The net peak value of magnetic field is given as
\[B = \sqrt {B_0^2 + B_1^2} \]
Force due to electric field on a charge $q$is given as
$F = qE$
Where, $q$ is the charge and $E$ is the electric field.
The relation connecting peak value and RMS value of force is
${F_{rms}} = \dfrac{F}{{\sqrt 2 }}$

Step by step solution:
Electromagnetic waves are created as a result of vibrations of electric field and magnetic field. So, we can say that they are composed of oscillating electric and magnetic fields
The relation between peak value of electric field and magnetic field in an electromagnetic wave is given as
$E = Bc$ ….. (1)
Where, $E$ is the peak value of the electric field and $B$ is the peak value of the magnetic field and \[c\] is the speed of light.
Given,
$Q = {10^{ - 4}}C$
The value of magnetic field of plane electromagnetic wave as
$\overrightarrow B = {B_0}\hat i\left[ {\cos \left( {kz - wt} \right)} \right] + {B_1}\hat j\left[ {\cos \left( {kz + wt} \right)} \right]$
From this we can see that the peak value of magnetic field in the x direction is ${B_0}$ and the peak value of magnetic field in the y direction is ${B_1}$.
So, the net peak value of magnetic field is given as
\[B = \sqrt {B_0^2 + B_1^2} \]
Substitute the given values,${B_0} = 3 \times {10^{ - 5}}T$ and ${B_1} = 2 \times {10^{ - 6}}T$.
\[
  B = \sqrt {{{\left( {3 \times {{10}^{ - 5}}} \right)}^2} + {{\left( {2 \times {{10}^{ - 6}}} \right)}^2}} \\
   = 3.006 \times {10^{ - 5}}\,T \\
 \]
Now let us substitute this value in equation (1)
$
  E = Bc \\
   = 3.006 \times {10^{ - 5}} \times 3 \times {10^8} \\
   = 9.018 \times {10^3}V{m^{ - 1}} \\
 $
This is the peak value of the electric field.
Force due to electric field on a charge $q$is given as
$F = qE$
Where, $q$ is the charge and $E$ is the electric field.
Substitute the given values.

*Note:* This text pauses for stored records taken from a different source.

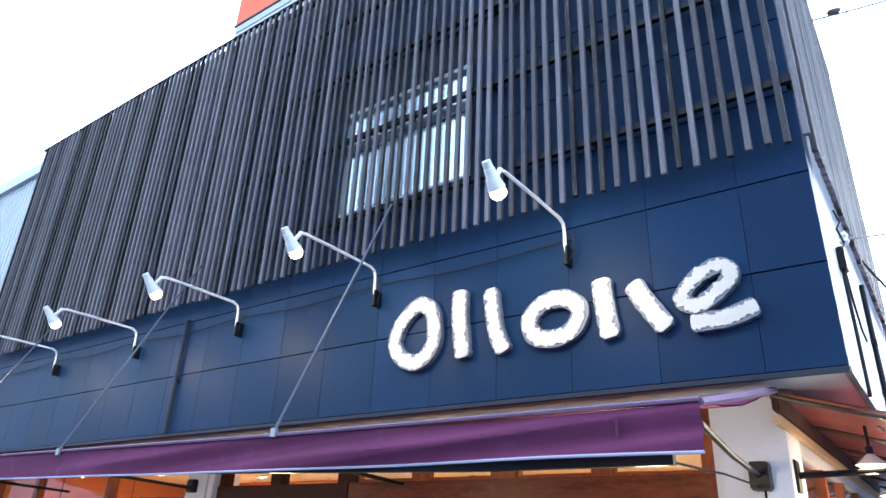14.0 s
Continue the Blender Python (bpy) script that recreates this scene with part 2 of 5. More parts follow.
M = {
    "asphalt": asphalt("asphalt", (0.031, 0.054, 0.080), (0.38, 0.50, 0.62), 0.83, 125),
    "apron": asphalt("smooth asphalt", (0.078, 0.092, 0.118), (0.18, 0.20, 0.24), 0.85, 160),
    "concrete": mat("pale concrete", (0.42, 0.38, 0.33), 0.85, 0, 0.15, 3, 60, 0.2, dirt=(0.2, 0.18, 0.16), dirt_amount=0.2),
    "navy": mat("navy painted panel", (0.0045, 0.021, 0.062), 0.5, 0.0, 0.2, 2.0, 60, 0.03, rand=0.15, spec=0.14, dirt=(0.010, 0.030, 0.070), dirt_amount=0.15),
    "navy_dark": mat("navy backing", (0.012, 0.018, 0.035), 0.6, 0, 0.1),
    "slat": mat("weathered dark timber", (0.082, 0.075, 0.081), 0.62, 0, 0.6, 5, 60, 0.25, rand=1.0, spec=0.3, stretch=(6, 6, 0.5), dirt=(0.13, 0.112, 0.108), dirt_amount=0.28),
    "iron": mat("black iron", (0.010, 0.010, 0.012), 0.45, 0.3, 0.2, 20, 100, 0.05),
    "steel": mat("grey steel", (0.35, 0.36, 0.38), 0.4, 0.7, 0.15, 8, 80, 0.05),
    "enamel": mat("white lamp enamel", (0.72, 0.71, 0.68), 0.35, 0, 0.1, 12, 90, 0.03, dirt=(0.4, 0.38, 0.33), dirt_amount=0.1),
    "orange": mat("orange painted sheet", (0.86, 0.145, 0.048), 0.6, 0, 0.12, 1.2, 40, 0.04, rand=0.06, dirt=(0.58, 0.14, 0.06), dirt_amount=0.2),
    "orange_side": mat("weathered orange sheet", (0.70, 0.20, 0.085), 0.6, 0, 0.25, 2.0, 30, 0.05, stretch=(1, 1, 0.3)),
    "signblue": mat("slate blue paint", (0.05, 0.065, 0.10), 0.6, 0, 0.3, 6, 50, 0.0),
    "letter": mat("white sign face", (0.57, 0.53, 0.46), 0.5, 0, 0.08, 9, 60, 0.0, dirt=(0.55, 0.50, 0.40), dirt_amount=0.1),
    "letter_rim": mat("grey sign rim", (0.16, 0.17, 0.20), 0.45, 0.3, 0.15, 10, 60, 0.0),
    "siding": mat("blue-grey side wall render", (0.42, 0.43, 0.47), 0.7, 0, 0.10, 1.2, 60, 0.12, dirt=(0.30, 0.30, 0.32), dirt_amount=0.2),
    "panel": mat("white wall panel", (0.71, 0.69, 0.72), 0.55, 0, 0.06, 2.5, 70, 0.05, rand=0.04, dirt=(0.45, 0.43, 0.42), dirt_amount=0.05),
    "plinth": mat("grey plinth", (0.33, 0.32, 0.32), 0.8, 0, 0.15, 5, 70, 0.2),
    "soffit": mat("pale soffit board", (0.55, 0.56, 0.57), 0.6, 0, 0.05, 2, 40, 0.03),
    "wood": mat("varnished red-brown wood", (0.30, 0.084, 0.026), 0.35, 0, 0.4, 3, 40, 0.08, stretch=(1, 1, 0.25), dirt=(0.16, 0.04, 0.014), dirt_amount=0.2),
    "wood_mid": mat("red-brown stained header board", (0.18, 0.047, 0.017), 0.42, 0, 0.4, 3, 40, 0.08, spec=0.25, stretch=(0.25, 1, 1), dirt=(0.06, 0.016, 0.008), dirt_amount=0.3),
    "wood_h": mat("varnished red-brown wood rail", (0.34, 0.095, 0.032), 0.35, 0, 0.4, 3, 40, 0.08, stretch=(0.25, 1, 1), dirt=(0.10, 0.025, 0.010), dirt_amount=0.25),
    "wood_dark": mat("dark stained wood", (0.040, 0.017, 0.010), 0.4, 0, 0.3, 4, 40, 0.08),
    "wood_deep": mat("deep brown stained wood", (0.050, 0.016, 0.009), 0.5, 0, 0.35, 3, 40, 0.08, spec=0.12, stretch=(0.4, 1, 0.4), dirt=(0.05, 0.014, 0.007), dirt_amount=0.25),
    "wood_pale": mat("pale timber rail", (0.50, 0.34, 0.20), 0.55, 0, 0.2, 4, 40, 0.08, stretch=(1, 0.2, 1)),
    "glass": glass("window glass"),
    "purple": mat("purple awning cloth", (0.112, 0.030, 0.072), 0.85, 0, 0.3, 2.2, 220, 0.12, spec=0.1, dirt=(0.13, 0.055, 0.12), dirt_amount=0.1),
    "purple_pale": mat("faded awning hem", (0.16, 0.095, 0.155), 0.75, 0, 0.2, 4, 200, 0.1),
    "hem": mat("pale lavender hem tape", (0.40, 0.36, 0.47), 0.7, 0, 0.12, 6, 200, 0.05),
    "redcloth": mat("brick red canopy cloth", (0.29, 0.040, 0.026), 0.3, 0, 0.18, 2, 200, 0.05),
    "plaster": mat("orange plaster", (0.62, 0.24, 0.075), 0.8, 0, 0.12, 1.5, 60, 0.12),
    "cream": mat("cream ceiling board", (0.90, 0.83, 0.65), 0.8, 0, 0.05, 2, 60, 0.03),
    "white": mat("white kitchen wall", (0.78, 0.75, 0.66), 0.6, 0, 0.05, 2, 60, 0.02),
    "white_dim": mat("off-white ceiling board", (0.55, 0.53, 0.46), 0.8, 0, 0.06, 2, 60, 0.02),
    "black": mat("black leather", (0.0035, 0.0035, 0.004), 0.5, 0, 0.2, 10, 150, 0.1, spec=0.12),
    "chrome": mat("chrome tube", (0.46, 0.42, 0.37), 0.22, 1.0, 0.05, 10, 80, 0.0),
    "redbox": mat("red gift box", (0.62, 0.06, 0.035), 0.5, 0, 0.1, 8, 60, 0.0, rand=0.2),
    "paper": mat("cream paper", (0.75, 0.66, 0.48), 0.7, 0, 0.1, 12, 60, 0.0, rand=0.15),
    "board": mat("black menu board", (0.006, 0.005, 0.005), 0.6, 0, 0.2, 6, 60, 0.0),
    "chalk": mat("white lettering", (0.85, 0.83, 0.78), 0.7, 0, 0.05, 20, 60, 0.0),
    "redsign": mat("red sign plate", (0.6, 0.02, 0.03), 0.4, 0, 0.1, 10, 60, 0.0),
    "green": mat("green sign plate", (0.0, 0.22, 0.12), 0.4, 0, 0.1, 10, 60, 0.0),
    "tan": mat("tan counter front", (0.48, 0.36, 0.21), 0.6, 0, 0.1, 3, 60, 0.02),
    "blackpot": mat("dark plastic pot", (0.011, 0.012, 0.016), 0.45, 0, 0.25, 8, 70, 0.06),
    "bluepot": mat("dark blue-grey glazed pot", (0.013, 0.016, 0.025), 0.55, 0, 0.25, 6, 70, 0.08, dirt=(0.08, 0.08, 0.09), dirt_amount=0.12),
    "mauvepot": mat("mauve plastic planter", (0.16, 0.125, 0.15), 0.6, 0, 0.15, 8, 70, 0.05),
    "beigepot": mat("beige plastic planter", (0.62, 0.52, 0.43), 0.6, 0, 0.12, 6, 70, 0.06, dirt=(0.28, 0.22, 0.17), dirt_amount=0.15),
    "terra": mat("pale terracotta", (0.55, 0.38, 0.25), 0.8, 0, 0.15, 6, 70, 0.12, dirt=(0.55, 0.42, 0.3), dirt_amount=0.2),
    "terra_dark": mat("brown terracotta", (0.26, 0.12, 0.085), 0.75, 0, 0.15, 6, 70, 0.1),
    "stone": mat("white cast stone", (0.62, 0.58, 0.54), 0.8, 0, 0.12, 7, 60, 0.2, dirt=(0.36, 0.32, 0.28), dirt_amount=0.25),
    "barrel": mat("weathered grey-blue stave", (0.14, 0.175, 0.24), 0.75, 0, 0.5, 8, 60, 0.3, rand=0.4, stretch=(5, 5, 0.5), dirt=(0.60, 0.64, 0.70), dirt_amount=0.30),
    "hoop": mat("dark barrel hoop", (0.035, 0.04, 0.055), 0.5, 0.4, 0.2, 10, 60, 0.1),
    "soil": mat("dark soil", (0.03, 0.02, 0.014), 0.95, 0, 0.5, 30, 150, 0.6),
    "bark": mat("grey-brown bark", (0.14, 0.10, 0.075), 0.9, 0, 0.4, 20, 100, 0.5),
    "juniper": leafy("dull juniper needles", (0.092, 0.095, 0.062), 0.6),
    "juniper_pale": leafy("grey-green juniper plumes", (0.29, 0.26, 0.165), 0.5),
    "thuja_brown": leafy("browned thuja plumes", (0.16, 0.11, 0.05), 0.5),
    "juniper_dry": leafy("dry brown juniper sprays", (0.12, 0.088, 0.068), 0.5),
    "thuja": leafy("bright green thuja", (0.40, 0.41, 0.095), 0.55),
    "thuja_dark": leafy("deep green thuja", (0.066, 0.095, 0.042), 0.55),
    "bamboo": leafy("dark narrow leaves", (0.105, 0.135, 0.085), 0.75),
    "leaf": leafy("green leaves", (0.08, 0.135, 0.045), 0.5),
    "leaf_brown": leafy("dull brownish-green leaves", (0.105, 0.12, 0.055), 0.6),
    "leaf_blue": leafy("blue-green tulip leaves", (0.075, 0.15, 0.10), 0.35),
    "leaf_grey": leafy("grey-green leaves", (0.21, 0.27, 0.21), 0.5),
    "fl_yellow": leafy("yellow petals", (0.80, 0.66, 0.02), 0.2),
    "fl_pale": leafy("pale yellow petals", (0.74, 0.70, 0.36), 0.2),
    "fl_white": leafy("white petals", (0.80, 0.78, 0.70), 0.12),
    "fl_orange": leafy("orange petals", (0.56, 0.175, 0.045), 0.5),
    "fl_dark": leafy("dark violet petals", (0.03, 0.018, 0.04), 0.4),
    "sky_pane": mat("mirror-coated window glass", (0.72, 0.83, 0.90), 0.2, 0.9, 0.12, 1.5, 20, 0.0),
    "orange_text": mat("dark red paint", (0.46, 0.075, 0.03), 0.6, 0, 0.2, 5, 40, 0.0),
    "glass_refl": glass("street window glass", (0.95, 0.96, 1.0), 0.075),
    "pastry_pale": mat("printed pale dough", (0.78, 0.60, 0.36), 0.6, 0, 0.12, 5, 60, 0.0),
    "pastry_tan": mat("printed tan ground", (0.52, 0.34, 0.17), 0.6, 0, 0.35, 4, 25, 0.0, dirt=(0.70, 0.52, 0.30), dirt_amount=0.35),
    "leaf_box": mat("dull green plastic tray", (0.16, 0.22, 0.15), 0.5, 0, 0.1, 8, 60, 0.0),
    "orangebox": mat("orange paper box", (0.72, 0.24, 0.09), 0.6, 0, 0.1, 8, 60, 0.0, rand=0.2),
    "pastry_mid": mat("printed golden dough", (0.50, 0.31, 0.13), 0.6, 0, 0.2, 5, 60, 0.0),
    "choc": mat("dark chocolate brown", (0.06, 0.022, 0.012), 0.5, 0, 0.3, 12, 60, 0.0),
    "fl_golden": leafy("golden green tips", (0.58, 0.50, 0.07), 0.4),
    "fl_amber": leafy("amber petals", (0.66, 0.42, 0.10), 0.35),
    "fl_lemon": leafy("lemon petals", (0.62, 0.60, 0.10), 0.25),
    "leaf_olive": leafy("pale olive green leaf", (0.30, 0.33, 0.11), 0.35),
    "leaf_pale": leafy("pale green leaves", (0.26, 0.37, 0.22), 0.4),
    "bark_pale": mat("pale brown bark", (0.28, 0.19, 0.12), 0.85, 0, 0.3, 20, 100, 0.3),
    "twig": mat("pale pinkish twigs", (0.55, 0.43, 0.39), 0.85, 0, 0.3, 20, 100, 0.2),
    "tealpot": mat("teal-grey plastic", (0.13, 0.145, 0.15), 0.55, 0, 0.2, 8, 70, 0.05),
    "mauvepale": mat("pale mauve plastic", (0.36, 0.30, 0.31), 0.55, 0, 0.12, 8, 70, 0.05),
    "paleblue": mat("pale grey-blue plastic", (0.36, 0.42, 0.50), 0.5, 0, 0.1, 8, 70, 0.03),
    "zinc": mat("dull galvanised rod", (0.07, 0.08, 0.11), 0.5, 0.2, 0.2, 10, 60, 0.05),
    # emission stands in for the reflected brightness of the window letters, no lamp
    "glow_letter": glow("white letters with added glow", (1.0, 0.92, 0.95), 0.7),
    "wallgrey": mat("pale grey siding", (0.62, 0.64, 0.66), 0.7, 0, 0.08, 1, 40, 0.05),
    "roof": mat("dark roof tiles", (0.05, 0.052, 0.06), 0.6, 0, 0.25, 4, 40, 0.2),
    "bluewall": mat("dark blue-grey cladding", (0.07, 0.10, 0.17), 0.8, 0, 0.3, 0.3, 4, 0.05),
    "housewhite": mat("white house render", (0.70, 0.72, 0.74), 0.8, 0, 0.06, 1.5, 40, 0.05),
    "darkglass": mat("dark window glass", (0.03, 0.035, 0.045), 0.1, 0, 0.1, 3, 40, 0.0),
    "carpaint": mat("dark maroon car paint", (0.055, 0.014, 0.014), 0.2, 0.2, 0.1, 5, 60, 0.0),
    "carwhite": mat("silver-white car paint", (0.65, 0.67, 0.68), 0.25, 0.2, 0.08, 5, 60, 0.0),
    "rubber": mat("black rubber", (0.015, 0.015, 0.015), 0.8, 0, 0.2, 20, 100, 0.1),
    "lineal": mat("white road paint", (0.72, 0.72, 0.70), 0.7, 0, 0.2, 8, 60, 0.1),
    "bulb_warm": glow("lit warm bulb", (1.0, 0.70, 0.32), BULB),
    "bulb_shop": glow("lit downlight", (1.0, 0.80, 0.50), 14),
    "tube": glow("lit white tube", (1.0, 0.97, 0.90), 6),
    "case_light": glow("lit display strip", (1.0, 0.93, 0.80), 1.6),
    "glass_edge": mat("pale green glass shelf", (0.55, 0.60, 0.54), 0.15, 0, 0.05, 5, 60, 0.0),
    "red_lens": mat("red lamp lens", (0.45, 0.01, 0.01), 0.2, 0, 0.1),
    "tile": mat("stone floor tile", (0.50, 0.36, 0.175), 0.4, 0, 0.25, 5, 60, 0.05, rand=0.42),
    "grout": mat("floor grout", (0.36, 0.26, 0.13), 0.8, 0, 0.1),
    "cake": mat("pastry", (0.50, 0.30, 0.16), 0.7, 0, 0.3, 30, 90, 0.2, rand=0.4),
}

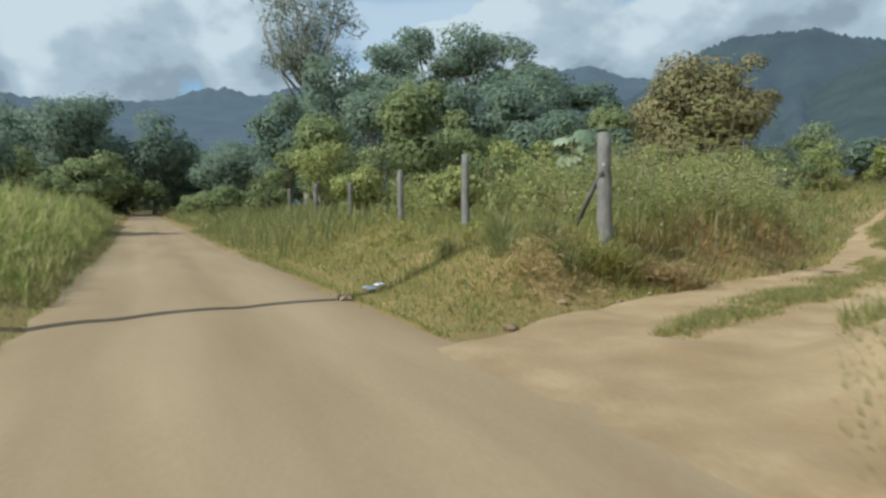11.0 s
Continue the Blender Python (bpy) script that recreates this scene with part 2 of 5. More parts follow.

Then, we get
$
  F = {10^{ - 4}} \times 9.018 \times {10^3} \\
   = 0.9018\,N \\
 $
This is the peak value of force. We need to find the RMS value of force.
The relation connecting peak value and RMS value of force is
${F_{rms}} = \dfrac{F}{{\sqrt 2 }}$
On substituting the value of force in this equation, we get
$
  {F_{rms}} = \dfrac{{0.9018\,}}{{\sqrt 2 }} \\
   = 0.637\,N \\
 $

So, the correct answer is option D.

Note: Here, it is given that the charge is stationary. Thus, only force due to the electric field is present. Effect of force due to the magnetic field will be felt only by moving charges. So, if the charge is moving then we should also consider the force due to the magnetic field.